Para ulama dalam banyak kitab telah mengulas al-Liwa dan ar-Rayah berikut karakteristik, kedudukan dan fungsinya yang sangat istimewa itu. Di antaranya, Imam al-Bukhari dalam Shahîh-nya menulis sub bab “Mâ Qîla Liwâ’u an-Nabi?” Ibnu Majah dalam Sunan-nya menulis secara khusus “Bâb ar-Râyah wa al-Liwâ”. Imam at-Tirmidzi, juga dalam Sunan-nya, menuliskan sub bab “Mâ Jâ’a fî Râyah”, dan Imam Ibnu Hibban dalam Shahîh-nya menulis sub bab “Dzikru Wisfa’i Liwâ’ al-Musthafâ ‘inda Dukhûl al-Makkah Yawma al-Fathi”. Jelaslah, al-Liwa dan ar-Rayah menempati posisi yang agung sebagai simbol dalam kehidupan umat Islam sejak masa Rasulullah saw.

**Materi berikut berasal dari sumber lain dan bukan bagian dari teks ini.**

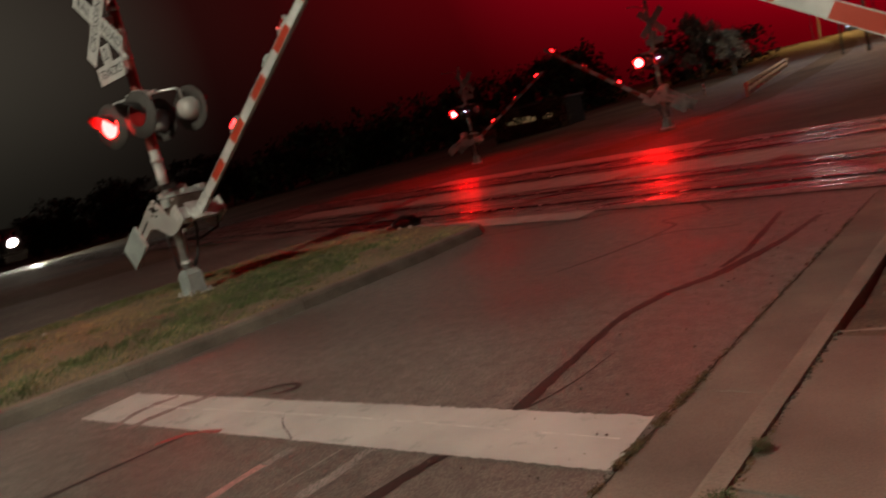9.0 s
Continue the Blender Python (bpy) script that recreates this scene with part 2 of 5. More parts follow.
STRIPE_W = surface("white_reflective_sheeting", (0.50, 0.50, 0.49), 0.35, var=0.12, scale=5, fine=200, bump=0.04)
STRIPE_R = surface("red_reflective_sheeting", (0.40, 0.045, 0.022), 0.35, var=0.15, scale=5, fine=200, bump=0.04)
RED_ON = glow("red_signal_lens_lit", (1.0, 0.0036, 0.0034), 215.0)
RED_ON_FAR = glow("far_red_signal_lens_lit", (1.0, 0.0013, 0.0013), 1600.0)
RED_OFF = surface("red_signal_lens_dark", (0.20, 0.012, 0.012), 0.15, var=0.1, bump=0.0)
ARM_ON = glow("gate_lamp_lit", (1.0, 0.004, 0.005), 42.0)
BLUE_LED = glow("small_white_indicator", (0.45, 0.6, 1.0), 18.0)
WOOD = surface("weathered_pole_wood", (0.075, 0.06, 0.048), 0.85, var=0.35, scale=3, fine=40, bump=0.4)
BARK = surface("bark", (0.06, 0.05, 0.04), 0.9, var=0.35, bump=0.5)
DISC = surface("weathered_disc_paint", (0.05, 0.046, 0.043), 0.75, var=0.25, scale=4, fine=60, bump=0.05)
# paler copy of the foliage below, with street-lamp light put into its colour
LAMPLIT_LEAF = surface("lamplit_pale_foliage", (0.15, 0.13, 0.095), 0.8, var=0.3, scale=1.0, island=True, bump=0.0)
LEAF = surface("dark_foliage", (0.05, 0.052, 0.030), 0.95, spec=0.05, var=0.3, scale=1.0, island=True, bump=0.0)
GRASS = surface("green_grass", (0.092, 0.135, 0.045), 0.75, var=0.3, scale=1.5, island=True, bump=0.0)
WEED = surface("dusty_weed_leaves", (0.052, 0.075, 0.028), 0.85, var=0.3, scale=3.0, island=True, bump=0.0)
STRAW = surface("dry_grass", (0.32, 0.275, 0.135), 0.8, var=0.3, scale=1.5, island=True, bump=0.0)


# ---------------------------------------------------------------- mesh helpers
def part(name, bm, material, parent=None, label="", smooth=False):
    """Links a bmesh as one mesh object, under parent if given."""
    me = bpy.data.meshes.new(name)
    bm.normal_update()
    bm.to_mesh(me)
    bm.free()
    for m in material if isinstance(material, (list, tuple)) else [material]:
        me.materials.append(m)
    if smooth:
        for p in me.polygons:
            p.use_smooth = True
    ob = new(name, me)
    if parent:
        ob.parent = parent
    if label:
        ob["label"] = label
    return ob


def thing(name, label, category, m=None, group=""):
    ob = tagged(new(name), label, category, group)
    ob.empty_display_size = 0.2
    if m is not None:
        ob.matrix_basis = m
    return ob


def box(bm, x0, x1, y0, y1, z0, z1, bevel=0.0, mat=0, m=None):
    r = bmesh.ops.create_cube(bm, size=1.0)
    vs = r["verts"]
    for v in vs:
        v.co = Vector((x0 + (v.co.x + 0.5) * (x1 - x0), y0 + (v.co.y + 0.5) * (y1 - y0), z0 + (v.co.z + 0.5) * (z1 - z0)))
    fs = {f for v in vs for f in v.link_faces}
    for f in fs:
        f.material_index = mat
    if bevel:
        es = {e for v in vs for e in v.link_edges}
        r2 = bmesh.ops.bevel(bm, geom=list(es), offset=bevel, segments=2, profile=0.6, affect="EDGES")
        vs = list({v for f in r2["faces"] for v in f.verts} | {v for v in vs if v.is_valid})
        for f in r2["faces"]:
            f.material_index = mat
    if m is not None:
        bmesh.ops.transform(bm, matrix=m, verts=[v for v in vs if v.is_valid])
    return vs


def cyl(bm, a, b, r0, r1=None, n=16, mat=0, caps=True):
    a, b = Vector(a), Vector(b)
    d = b - a
    m = Matrix.Translation((a + b) / 2) @ d.to_track_quat("Z", "Y").to_matrix().to_4x4()
    r = bmesh.ops.create_cone(bm, cap_ends=caps, segments=n, radius1=r0, radius2=r0 if r1 is None else r1, depth=d.length, matrix=m)
    for v in r["verts"]:
        for f in v.link_faces:
            f.material_index = mat
    return r["verts"]


def tube(bm, pts, r, n=10, mat=0):
    """A bent round tube through points."""
    pts = [Vector(p) for p in pts]
    rings = []
    for i, p in enumerate(pts):
        d = (pts[min(i + 1, len(pts) - 1)] - pts[max(i - 1, 0)]).normalized()
        q = d.to_track_quat("Z", "Y")
        rr = r[i] if isinstance(r, (list, tuple)) else r
        rings.append([bm.verts.new(p + q @ Vector((rr * math.cos(2 * math.pi * k / n), rr * math.sin(2 * math.pi * k / n), 0))) for k in range(n)])
    for a, b in zip(rings, rings[1:]):
        for k in range(n):
            bm.faces.new((a[k], a[(k + 1) % n], b[(k + 1) % n], b[k])).material_index = mat
    for ring, flip in ((rings[0], True), (rings[-1], False)):
        bm.faces.new(list(reversed(ring)) if flip else ring).material_index = mat


def plate(bm, outline, thick, m=None, mat=0):
    """An outline in x, z made into a plate of that thickness along y."""
    a = [bm.verts.new((x, -thick / 2, z)) for x, z in outline]
    b = [bm.verts.new((x, thick / 2, z)) for x, z in outline]
    fs = [bm.faces.new(a), bm.faces.new(list(reversed(b)))]
    n = len(a)
    for k in range(n):
        fs.append(bm.faces.new((a[k], b[k], b[(k + 1) % n], a[(k + 1) % n])))
    for f in fs:
        f.material_index = mat
    bmesh.ops.recalc_face_normals(bm, faces=fs)
    if m is not None:
        bmesh.ops.transform(bm, matrix=m, verts=a + b)
    return a + b


def revolve(bm, profile, n=24, mat=0, m=None):
    """Rings of (radius, y) about the y axis."""
    rings = []
    for r, y in profile:
        rings.append([bm.verts.new((r * math.cos(2 * math.pi * k / n), y, r * math.sin(2 * math.pi * k / n))) for k in range(n)])
    for a, b in zip(rings, rings[1:]):
        for k in range(n):
            bm.faces.new((a[k], b[k], b[(k + 1) % n], a[(k + 1) % n])).material_index = mat
    if m is not None:
        bmesh.ops.transform(bm, matrix=m, verts=[v for ring in rings for v in ring])
    return rings


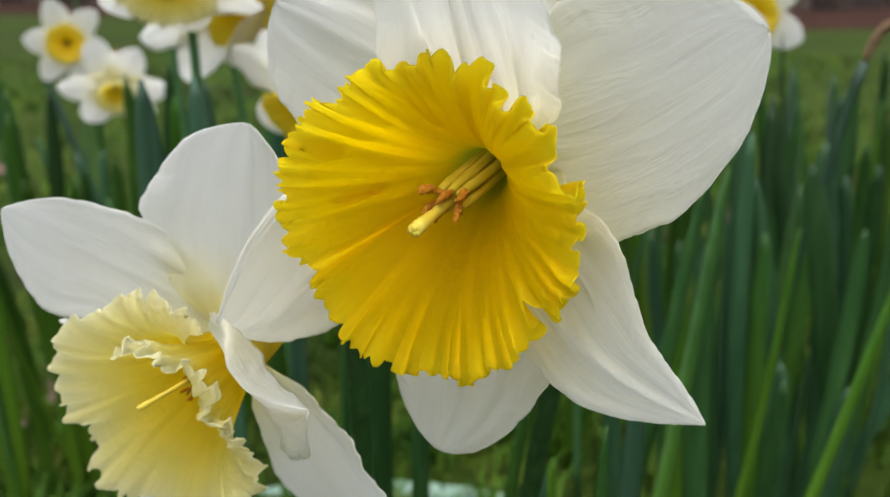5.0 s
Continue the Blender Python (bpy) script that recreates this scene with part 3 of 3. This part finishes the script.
def clump(foot, count, height, spread, seed, label, mats=MATS, width=0.0115, lean=(0, 0)):
    rng = random.Random(seed)
    root = tagged(empty("daffodil_leaf_clump", Matrix.Translation((foot[0], foot[1], 0))), label, "plant", "daffodil leaf clumps")
    for i in range(count):
        a = 2 * math.pi * (i + rng.random()) / count
        r0, r1 = 0.025 * rng.random(), spread * (0.25 + 0.75 * rng.random())
        h = height * rng.uniform(0.72, 1.05)
        leaf_mesh((math.cos(a) * r1 + lean[0], math.sin(a) * r1 + lean[1], h), (math.cos(a) * r0, math.sin(a) * r0, -0.01), width * rng.uniform(0.8, 1.2), rng.choice(mats), root,
                  rng.uniform(-0.005, 0.022), (math.cos(a), math.sin(a), 0), rng.uniform(-0.9, 0.9))
    return root


def lone_leaf(tip, foot, width, mat, label, bow=0.0, turn=0.0, bow_dir=(1, 0, 0)):
    root = tagged(empty("daffodil_leaf", Matrix.Translation((foot[0], foot[1], 0))), label, "leaf", "daffodil leaves")
    leaf_mesh(Vector(tip) - Vector((foot[0], foot[1], 0)), (0, 0, -0.01), width, mat, root, bow, bow_dir, turn, 18)
    return root


def spent_stalk(foot, top, arch, label, seed, radius=0.0030, puff=1.0):
    """A stem whose flower has withered: the papery brown tip hangs from an arched neck."""
    root = tagged(empty("spent_daffodil_stalk", Matrix.Translation((foot[0], foot[1], 0))), label, "plant", "spent daffodil stalks")
    f = Vector((foot[0], foot[1], 0))
    t = Vector(top) - f
    pts = bezier((0, 0, -0.01), (t.x * 0.15, t.y * 0.2, t.z * 0.4), (t.x * 0.42, t.y * 0.7, t.z * 0.74), t, 20)
    tube("stem", pts, [radius * 1.1] * 8 + [radius] * 12, LEAF_BLUE, root, 12)
    a = Vector(arch)
    e = bezier(t, t + (pts[-1] - pts[-2]).normalized() * 0.02, t + a * 0.6 + Vector((0, 0, 0.012)), t + a, 12)
    tube("withered_tip", e, [puff * radius * (0.9, 1.2, 1.5, 1.6, 1.5, 1.6, 1.7, 1.6, 1.4, 1.1, 0.7, 0.2)[i] for i in range(12)], WITHERED, root, 10, "dry brown papery tip", 0.6)
    return root


WHITE_YELLOW = "white daffodil with a yellow cup in the bed"
far_daffodil((-0.411, 0.905, 0.337), (0.30, -0.95, -0.05), (-0.40, 0.93, 0), 0.95, FAR_YELLOW, WHITE_YELLOW + ", fully open", 2, cup=0.0215, cup_depth=0.012)
far_daffodil((-0.315, 0.770, 0.306), (0.22, -0.84, -0.50), (-0.30, 0.84, 0), 1.05, PALE, "white daffodil with a pale cup, hanging low", 3, cup=0.018)
far_daffodil((-0.132, 0.335, 0.408), (0.05, -0.66, -0.75), (-0.135, 0.42, 0), 0.95, PALE, "white daffodil with a broad lemon cup, nodding", 5, cup=0.027, cup_depth=0.018)
far_daffodil((-0.123, 0.400, 0.394), (0.62, -0.50, -0.55), (-0.135, 0.440, 0), 1.15, FAR_YELLOW, WHITE_YELLOW + ", turned", 6, cup=0.018, stem=0.0022)
far_daffodil((-0.088, 0.430, 0.389), (0.72, -0.45, -0.45), (-0.090, 0.480, 0), 1.3, FAR_YELLOW, WHITE_YELLOW + ", turned sideways", 7, cup=0.016, stem=0.0022)
far_daffodil((-0.061, 0.340, 0.343), (-0.45, -0.55, -0.60), (-0.040, 0.380, 0), 1.0, FAR_YELLOW, WHITE_YELLOW + ", hanging among leaves", 8, stem=0.0022)
far_daffodil((0.095, 0.460, 0.395), (0.10, -0.72, -0.68), (0.105, 0.53, 0), 1.05, FAR_YELLOW, WHITE_YELLOW + ", nodding", 9, cup=0.024)
far_daffodil((0.168, 0.520, 0.372), (0.35, 0.50, 0.78), (0.175, 0.55, 0), 1.1, FAR_YELLOW, WHITE_YELLOW + ", facing the sky", 10)
far_daffodil((0.285, 0.770, 0.369), (-0.10, -0.98, -0.12), (0.29, 0.81, 0), 1.05, FAR_YELLOW, WHITE_YELLOW + ", open", 12, cup=0.0215, cup_depth=0.012)
far_daffodil((-0.719, 1.061, 0.385), (0.45, -0.88, -0.10), (-0.72, 1.10, 0), 0.85, FAR_YELLOW, WHITE_YELLOW + ", small", 13)
far_daffodil((-0.590, 1.080, 0.398), (0.35, -0.75, -0.50), (-0.59, 1.12, 0), 0.9, FAR_YELLOW, WHITE_YELLOW + ", small", 14)
far_daffodil((-0.625, 1.480, 0.410), (0.10, -0.50, -0.85), (-0.62, 1.52, 0), 0.6, PALE, "half-open white daffodil bud in the far bed", 15, spread=45)

spent_stalk((-0.322, 0.500), (-0.374, 0.500, 0.347), (-0.026, 0.0, 0.016), "leaning stalk with a withered brown bud", 2, 0.0030)
spent_stalk((0.215, 0.460), (0.255, 0.440, 0.352), (0.018, -0.01, 0.022), "stalk with a withered brown arched tip", 3)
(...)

Dalam Kamus Besar Bahasa Indonesia (KBBI), arti simbol atau lambang adalah sebagai tanda yang menyatakan suatu hal atau mengandung maksud tertentu. Salah satu fungsi penting simbol adalah merepresentasikan suatu konsep atau ide, yang sulit untuk diungkapkan dalam kata-kata, seperti simbol matematika yang digunakan untuk merepresentasikan operasi matematika. Simbol juga digunakan untuk memudahkan komunikasi antar individu atau kelompok yang memiliki bahasa atau budaya yang berbeda. Simbol dapat membantu orang untuk memahami pesan atau informasi tanpa harus menggunakan bahasa lisan. Simbol juga pada umumnya digunakan sebagai identitas suatu kelompok, organisasi atau negara. Misalnya, bendera nasional yang digunakan untuk menandai identitas suatu negara; dalam bisnis, simbol bisa digunakan sebagai metode pemasaran produk dengan meningkatkan daya tarik suatu produk atau merek, atau untuk membedakan produk atau merek dari pesaing. Simbol mampu menyampaikan pesan simbolik yang memiliki makna yang lebih dalam. Contohnya gambar hati sebagai simbol cinta atau kasih sayang.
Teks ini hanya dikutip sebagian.